A year doesn't seem to go by without one of the school district asking for more money for one reason or another. And the taxpayers somehow always seem to fund them.

With all the money going to our schools one would think we should have a superior educational system with students excelling in their education, but I don't think that's the case.

Interesting comment from above: "Common practice is not to include the amount of a bond measure in communicating to voters, Mr. Godbe said. "It's such an abstract number that people don't get it. There's no sticker shock," he said."

Let's not tell the voters how much money we need!


Posted by Taxman, a resident of Menlo Park: Linfield Oaks
on Feb 14, 2014 at 8:41 am

I won't vote for this. Show me a full accounting of all the previous money we've been fleeced for first! (Like that would ever happen).


Posted by Michael G. Stogner, a resident of another community
on Feb 14, 2014 at 10:37 am

Who is paying for this campaign against property owners who are stuck with paying the tax if it passes?

"Board member Olivia Martinez asked Ms. Stern-Benoit to talk about the benefits of hiring professionals to run the campaign, a service that TBWB Strategies provides. Such a team could map a strategy, work on getting endorsements and fundraising, manage phone banks, and get the district's message out there. "It helps to really hone that time into what has to be done locally," she said."


Posted by Arts Professional, a resident of another community
on Feb 14, 2014 at 4:31 pm

There is always someone who described the PACs as "extravagant." The PACs in the Sequoia UHSD are not extravagant, by any stretch of the imagination, unless you're the type of person who views the performing arts as inherently extravagant (in which case, we obviously don't see eye-to-eye because I view performing, visual and fine arts as core academic subjects for any well-rounded education.) The PAC at M-A has more bells and whistles, but it also had additional funding outside of the bond measure. The other PACs are modest, but appropriate facilities for students to learn and practice performance.


Posted by Joe, a resident of Menlo Park: Allied Arts/Stanford Park
on Feb 14, 2014 at 4:50 pm

The Greeks managed very well with an outdoor amphitheater. Shakespeare and O'Neill, Miller and Williams, Shepard and Becket, all the elegance in language and drama that one could ever want and available for a couple of bucks. And let me not forget the musicals so popular in high school.

An outdoor amphitheater in 2014 is a bit much, but I fail to see how the fundamentals of being on stage and having sets changed by hand by an ordinary stage crew is somehow beneath the dignity of high school students.

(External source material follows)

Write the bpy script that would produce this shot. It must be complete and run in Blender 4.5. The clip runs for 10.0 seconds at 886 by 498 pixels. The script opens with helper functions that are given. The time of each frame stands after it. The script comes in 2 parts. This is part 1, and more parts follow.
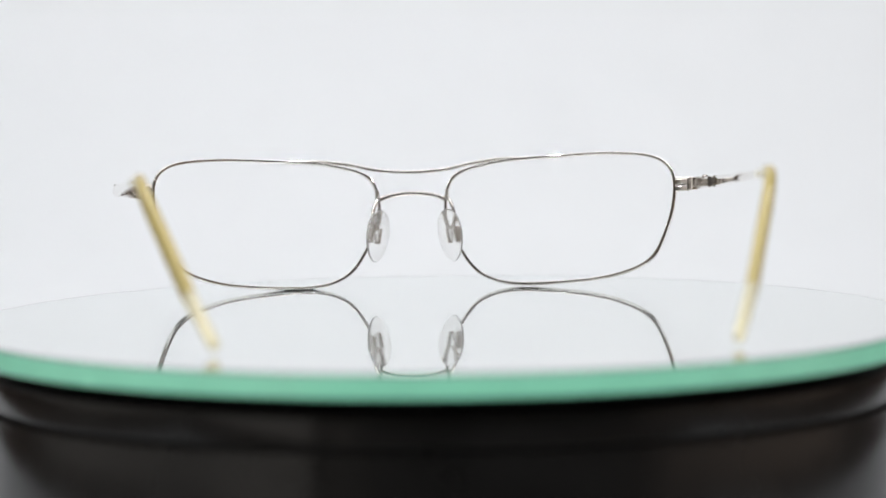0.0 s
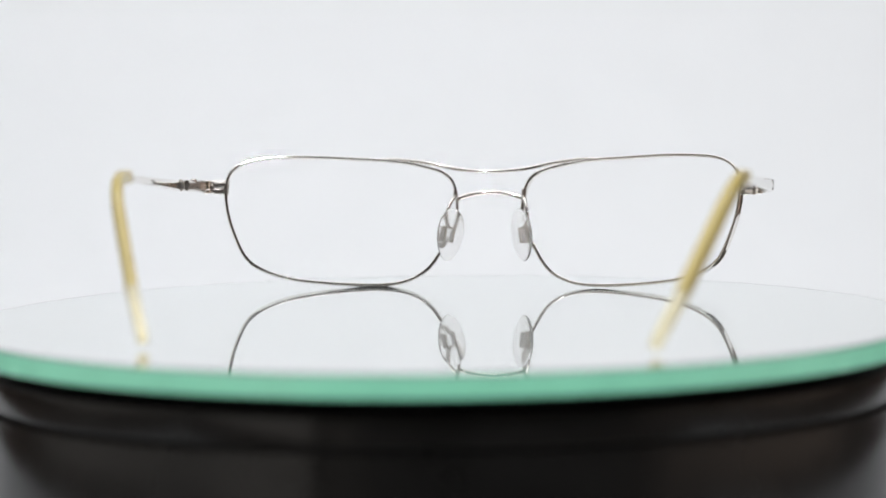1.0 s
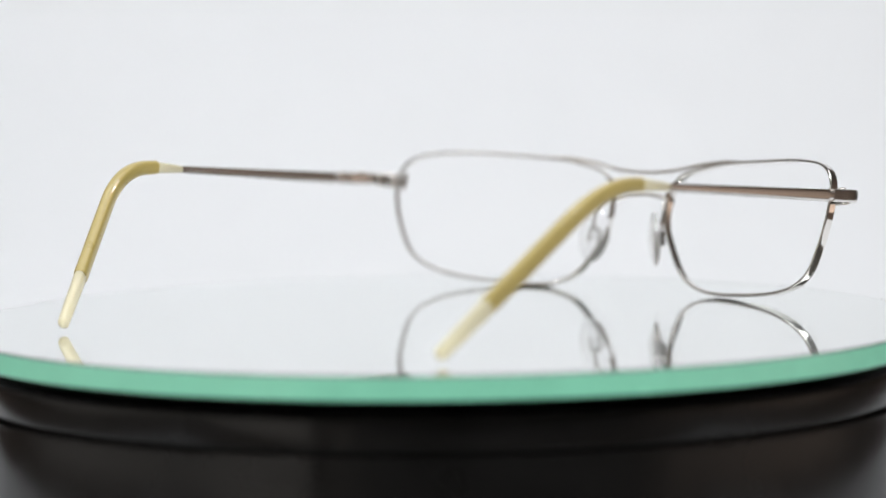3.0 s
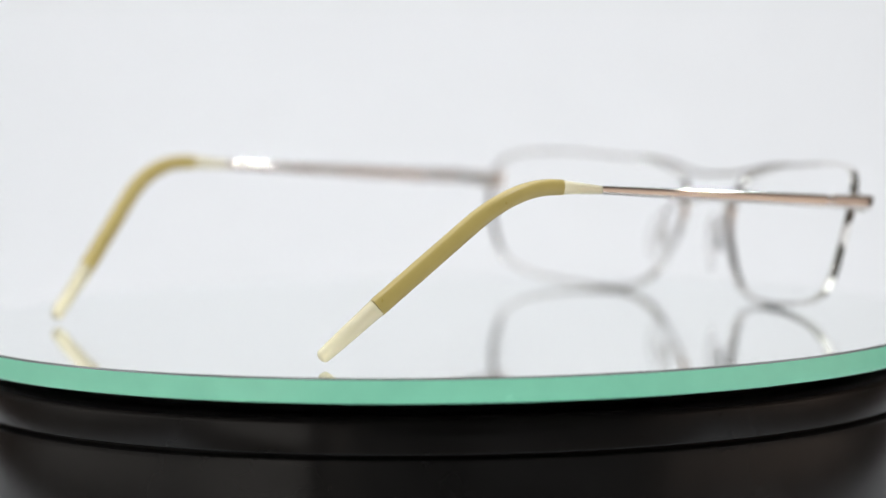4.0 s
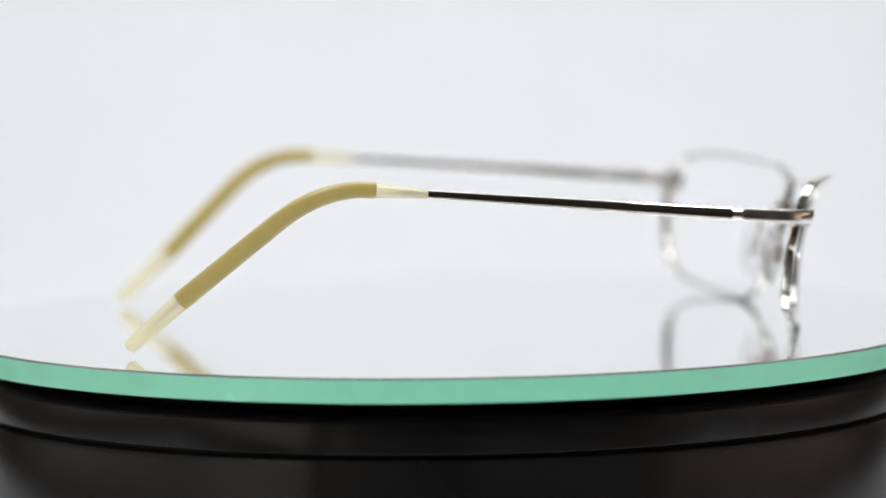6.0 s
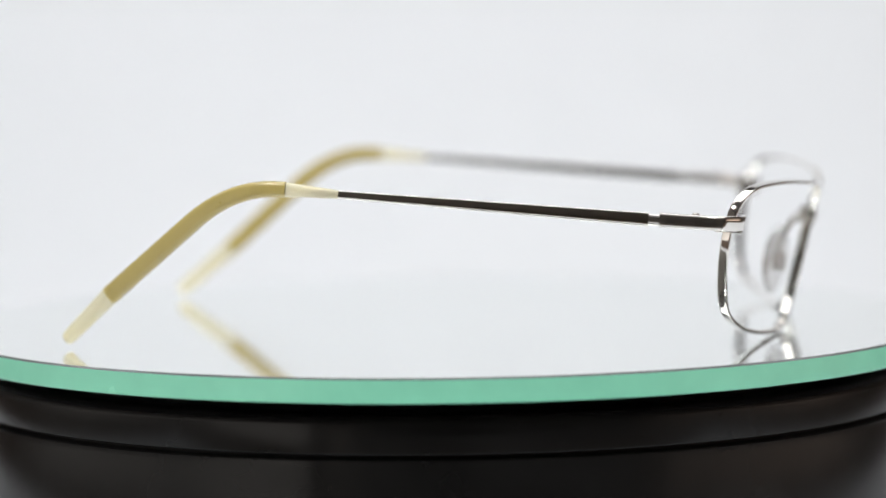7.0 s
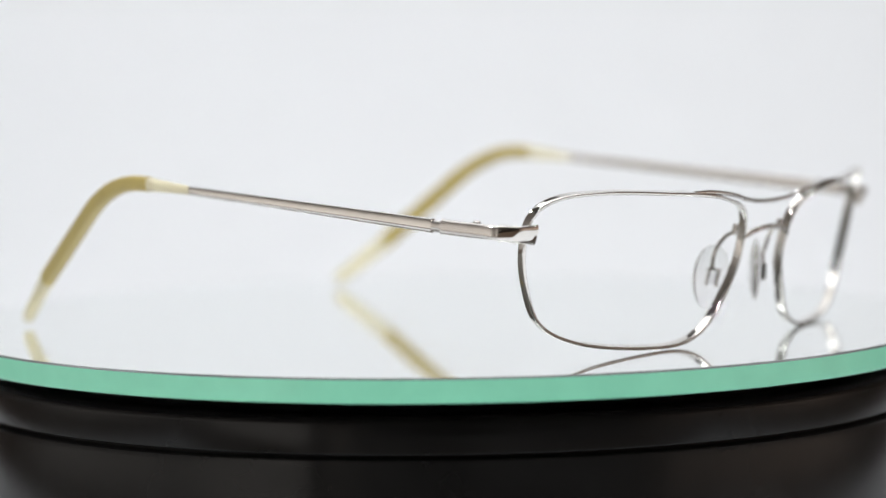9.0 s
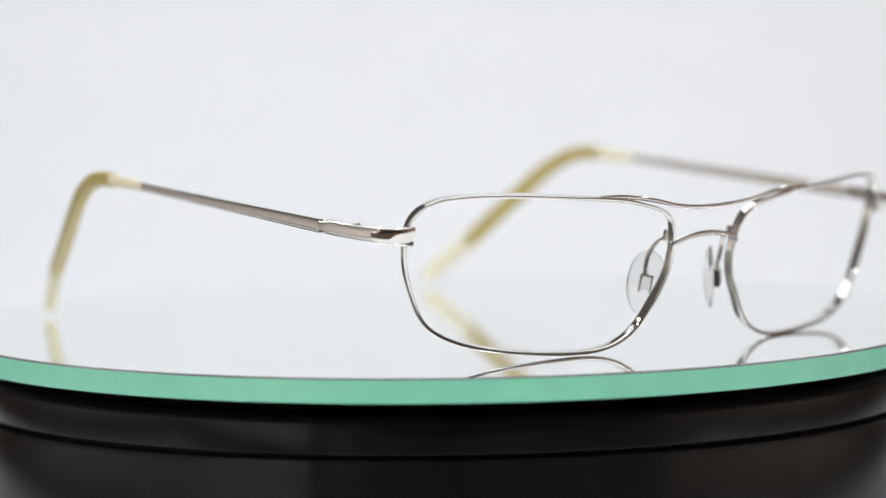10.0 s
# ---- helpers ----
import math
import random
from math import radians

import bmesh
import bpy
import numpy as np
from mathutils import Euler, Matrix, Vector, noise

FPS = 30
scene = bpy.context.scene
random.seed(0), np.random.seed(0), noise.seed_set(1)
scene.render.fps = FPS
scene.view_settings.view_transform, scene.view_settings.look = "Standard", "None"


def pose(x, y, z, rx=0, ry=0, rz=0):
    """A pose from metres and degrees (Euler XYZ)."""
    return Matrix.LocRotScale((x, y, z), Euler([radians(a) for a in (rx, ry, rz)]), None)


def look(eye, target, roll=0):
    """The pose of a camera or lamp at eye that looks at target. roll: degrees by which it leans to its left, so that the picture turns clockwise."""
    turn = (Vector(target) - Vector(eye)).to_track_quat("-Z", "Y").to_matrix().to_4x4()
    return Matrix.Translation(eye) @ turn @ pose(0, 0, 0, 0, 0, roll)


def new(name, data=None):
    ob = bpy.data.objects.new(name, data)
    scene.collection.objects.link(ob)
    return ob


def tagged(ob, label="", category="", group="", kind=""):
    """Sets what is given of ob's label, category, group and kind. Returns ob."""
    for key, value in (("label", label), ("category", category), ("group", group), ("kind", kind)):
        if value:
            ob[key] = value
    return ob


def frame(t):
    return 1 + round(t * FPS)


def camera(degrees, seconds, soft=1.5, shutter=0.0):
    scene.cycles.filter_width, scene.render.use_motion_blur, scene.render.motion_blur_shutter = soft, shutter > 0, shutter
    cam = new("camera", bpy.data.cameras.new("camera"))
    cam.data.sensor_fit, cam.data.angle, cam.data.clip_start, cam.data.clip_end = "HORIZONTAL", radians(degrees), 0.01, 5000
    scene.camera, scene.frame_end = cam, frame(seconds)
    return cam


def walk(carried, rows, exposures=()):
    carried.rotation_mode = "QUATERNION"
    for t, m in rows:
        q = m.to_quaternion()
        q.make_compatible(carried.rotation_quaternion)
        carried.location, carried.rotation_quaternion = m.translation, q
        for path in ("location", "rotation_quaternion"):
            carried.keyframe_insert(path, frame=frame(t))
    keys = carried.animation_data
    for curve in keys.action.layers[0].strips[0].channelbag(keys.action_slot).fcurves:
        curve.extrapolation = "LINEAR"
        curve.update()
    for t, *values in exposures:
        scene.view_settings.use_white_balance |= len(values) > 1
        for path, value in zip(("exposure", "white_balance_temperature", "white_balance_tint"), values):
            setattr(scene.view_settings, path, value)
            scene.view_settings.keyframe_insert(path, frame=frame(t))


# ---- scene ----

# ---- camera ----
cam = camera(15.746, 10.0)
cam.data.dof.use_dof = True
cam.data.dof.aperture_fstop = 7.6
PITCH, PAN, ROLL = radians(4.578), radians(0.0351), -0.683
WAY = Vector((math.sin(PAN) * math.cos(PITCH), math.cos(PAN) * math.cos(PITCH), -math.sin(PITCH)))
EYE = Vector((0.0, -0.7452, 0.0762))


def stand(back):
    eye = EYE - WAY * back
    return look(eye, eye + WAY, ROLL)


# the picture grows a little as the lens refocuses from the far rims to the near side
NEAR, FAR, BREATH = -0.085, 0.062, 0.0201
FOCUS = [(0, FAR), (2.2, FAR), (2.4, 0.057), (2.7, 0.030), (3.25, -0.03), (3.8, NEAR), (10, NEAR)]
walk(cam, [(t, stand(BREATH * (y - NEAR) / (FAR - NEAR))) for t, y in FOCUS])
focus = new("focus_point")
walk(focus, [(t, pose(0, y, 0.012)) for t, y in FOCUS])
cam.data.dof.focus_object = focus

# ---- world and lights ----
world = bpy.data.worlds.new("studio_dark")
scene.world = world
world.use_nodes = True
wn = world.node_tree
wn.nodes["Background"].inputs["Color"].default_value = (0.30, 0.24, 0.20, 1)
wn.nodes["Background"].inputs["Strength"].default_value = 0.10


def area(name, at, target, w, h, power, colour=(1, 1, 1)):
    d = bpy.data.lights.new(name, "AREA")
    d.shape, d.size, d.size_y, d.energy, d.color = "RECTANGLE", w, h, power, colour
    ob = new(name, d)
    ob.matrix_world = look(at, target)
    return ob


area("softbox_top", (0.0, 0.02, 0.75), (0.0, 0.10, 0.0), 0.80, 0.60, 3.05, (0.975, 0.985, 1.0))
area("softbox_backdrop", (-0.05, 0.22, 0.66), (0.0, 0.62, -0.02), 0.90, 0.20, 0.72, (0.945, 0.975, 1.0))
for at, watts in (((-0.24, -0.42, 0.50), 1.62), ((0.26, -0.40, 0.50), 1.58), ((-0.52, 0.16, 0.52), 0.78), ((0.52, 0.18, 0.52), 0.68)):
    area("led_lamp", at, (0, 0, 0.02), 0.028, 0.028, watts, (0.975, 0.985, 1.0))
# added fill lamps, unseen, brighten the side walls that the metal reflects
area("added_wall_fill", (-1.25, -1.3, -0.60), (-1.70, -1.3, 0.35), 3.3, 0.10, 30.0, (1.0, 0.97, 0.94))
area("added_wall_fill", (2.15, -0.6, -0.60), (2.60, -0.6, 0.35), 2.6, 0.10, 34.0, (1.0, 0.95, 0.90))
scene.view_settings.exposure = 0.06

# ---- materials ----


def material(name):
    m = bpy.data.materials.new(name)
    m.use_nodes = True
    return m, m.node_tree, m.node_tree.nodes["Principled BSDF"]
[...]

What is wrong with using one's imagination and asking the audience to do the same? Why does the venue have to be so magnificent? It is commonplace but I will note anyway that when working in the creative arts, there are huge benefits when doing that work within limits.

It's the race to keep up with the private schools that we are paying for when we build these monuments. I've never been to acting school, but I will bet that peripheral matters such as automatic backdrops and perfect lighting and sitting in the audience and controlling with a laptop have nothing to do with learning the fundamentals of being on stage.


Posted by Joe, a resident of Menlo Park: Allied Arts/Stanford Park
on Feb 14, 2014 at 4:57 pm

And I might add that acting troupes all over the Bay Area change sets by hand. Public high schools having stellar equipment when actual working theaters are successful with ordinary facilities is ridiculous.


Posted by voting NO on the bond, a resident of another community
on Feb 15, 2014 at 12:36 pm

I agree. The SUHSD over spent and took advantage of tax payers when building the performing arts centers. The newest PAC at Carlmont was too extravangant for a high school and now very expensive to run. Local community theater groups can't use it because of the high cost to rent it out.